▶ GIVEN MATERIAL
= = = = =

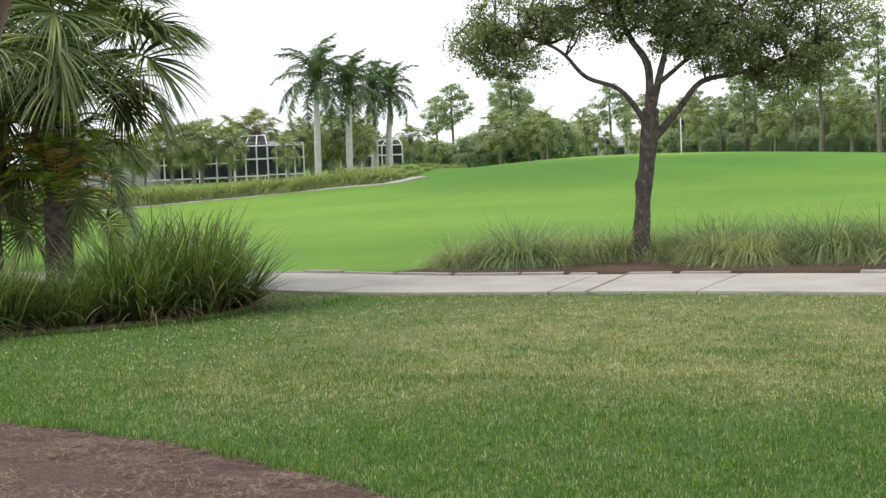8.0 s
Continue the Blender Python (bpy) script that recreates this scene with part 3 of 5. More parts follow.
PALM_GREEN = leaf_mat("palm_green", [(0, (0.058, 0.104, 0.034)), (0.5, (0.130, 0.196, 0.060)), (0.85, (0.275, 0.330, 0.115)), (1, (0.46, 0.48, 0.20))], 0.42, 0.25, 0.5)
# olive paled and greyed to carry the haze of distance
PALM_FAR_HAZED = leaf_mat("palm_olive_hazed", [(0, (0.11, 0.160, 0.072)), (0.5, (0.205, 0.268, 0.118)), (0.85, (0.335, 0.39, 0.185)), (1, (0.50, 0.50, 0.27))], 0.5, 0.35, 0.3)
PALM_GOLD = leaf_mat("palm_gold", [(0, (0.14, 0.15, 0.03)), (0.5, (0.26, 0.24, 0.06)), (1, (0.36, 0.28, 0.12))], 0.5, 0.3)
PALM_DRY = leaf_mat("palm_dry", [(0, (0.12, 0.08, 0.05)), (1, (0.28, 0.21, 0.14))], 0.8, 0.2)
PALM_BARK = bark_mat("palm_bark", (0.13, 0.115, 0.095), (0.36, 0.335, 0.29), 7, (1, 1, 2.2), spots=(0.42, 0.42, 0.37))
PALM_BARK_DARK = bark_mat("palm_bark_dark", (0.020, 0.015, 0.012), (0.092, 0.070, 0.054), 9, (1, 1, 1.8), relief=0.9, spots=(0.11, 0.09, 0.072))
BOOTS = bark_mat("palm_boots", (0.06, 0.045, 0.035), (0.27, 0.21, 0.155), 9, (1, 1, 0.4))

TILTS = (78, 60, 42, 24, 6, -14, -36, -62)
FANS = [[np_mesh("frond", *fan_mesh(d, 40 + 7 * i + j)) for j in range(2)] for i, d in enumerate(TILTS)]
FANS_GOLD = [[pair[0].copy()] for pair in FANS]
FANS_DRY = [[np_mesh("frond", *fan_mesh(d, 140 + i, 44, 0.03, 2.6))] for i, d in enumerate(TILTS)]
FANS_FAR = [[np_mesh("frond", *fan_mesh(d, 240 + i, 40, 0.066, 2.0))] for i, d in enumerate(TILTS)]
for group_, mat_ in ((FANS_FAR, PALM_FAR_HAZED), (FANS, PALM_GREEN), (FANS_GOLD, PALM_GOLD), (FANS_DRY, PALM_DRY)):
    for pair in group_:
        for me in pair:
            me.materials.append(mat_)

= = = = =

▶ WORK INSTRUCTIONS
Print each line of the material above exactly, with the pictures removed from your copy.

▶ EXPECTED ANSWER
8.0 s
Continue the Blender Python (bpy) script that recreates this scene with part 3 of 5. More parts follow.
PALM_GREEN = leaf_mat("palm_green", [(0, (0.058, 0.104, 0.034)), (0.5, (0.130, 0.196, 0.060)), (0.85, (0.275, 0.330, 0.115)), (1, (0.46, 0.48, 0.20))], 0.42, 0.25, 0.5)
# olive paled and greyed to carry the haze of distance
PALM_FAR_HAZED = leaf_mat("palm_olive_hazed", [(0, (0.11, 0.160, 0.072)), (0.5, (0.205, 0.268, 0.118)), (0.85, (0.335, 0.39, 0.185)), (1, (0.50, 0.50, 0.27))], 0.5, 0.35, 0.3)
PALM_GOLD = leaf_mat("palm_gold", [(0, (0.14, 0.15, 0.03)), (0.5, (0.26, 0.24, 0.06)), (1, (0.36, 0.28, 0.12))], 0.5, 0.3)
PALM_DRY = leaf_mat("palm_dry", [(0, (0.12, 0.08, 0.05)), (1, (0.28, 0.21, 0.14))], 0.8, 0.2)
PALM_BARK = bark_mat("palm_bark", (0.13, 0.115, 0.095), (0.36, 0.335, 0.29), 7, (1, 1, 2.2), spots=(0.42, 0.42, 0.37))
PALM_BARK_DARK = bark_mat("palm_bark_dark", (0.020, 0.015, 0.012), (0.092, 0.070, 0.054), 9, (1, 1, 1.8), relief=0.9, spots=(0.11, 0.09, 0.072))
BOOTS = bark_mat("palm_boots", (0.06, 0.045, 0.035), (0.27, 0.21, 0.155), 9, (1, 1, 0.4))

TILTS = (78, 60, 42, 24, 6, -14, -36, -62)
FANS = [[np_mesh("frond", *fan_mesh(d, 40 + 7 * i + j)) for j in range(2)] for i, d in enumerate(TILTS)]
FANS_GOLD = [[pair[0].copy()] for pair in FANS]
FANS_DRY = [[np_mesh("frond", *fan_mesh(d, 140 + i, 44, 0.03, 2.6))] for i, d in enumerate(TILTS)]
FANS_FAR = [[np_mesh("frond", *fan_mesh(d, 240 + i, 40, 0.066, 2.0))] for i, d in enumerate(TILTS)]
for group_, mat_ in ((FANS_FAR, PALM_FAR_HAZED), (FANS, PALM_GREEN), (FANS_GOLD, PALM_GOLD), (FANS_DRY, PALM_DRY)):
    for pair in group_:
        for me in pair:
            me.materials.append(mat_)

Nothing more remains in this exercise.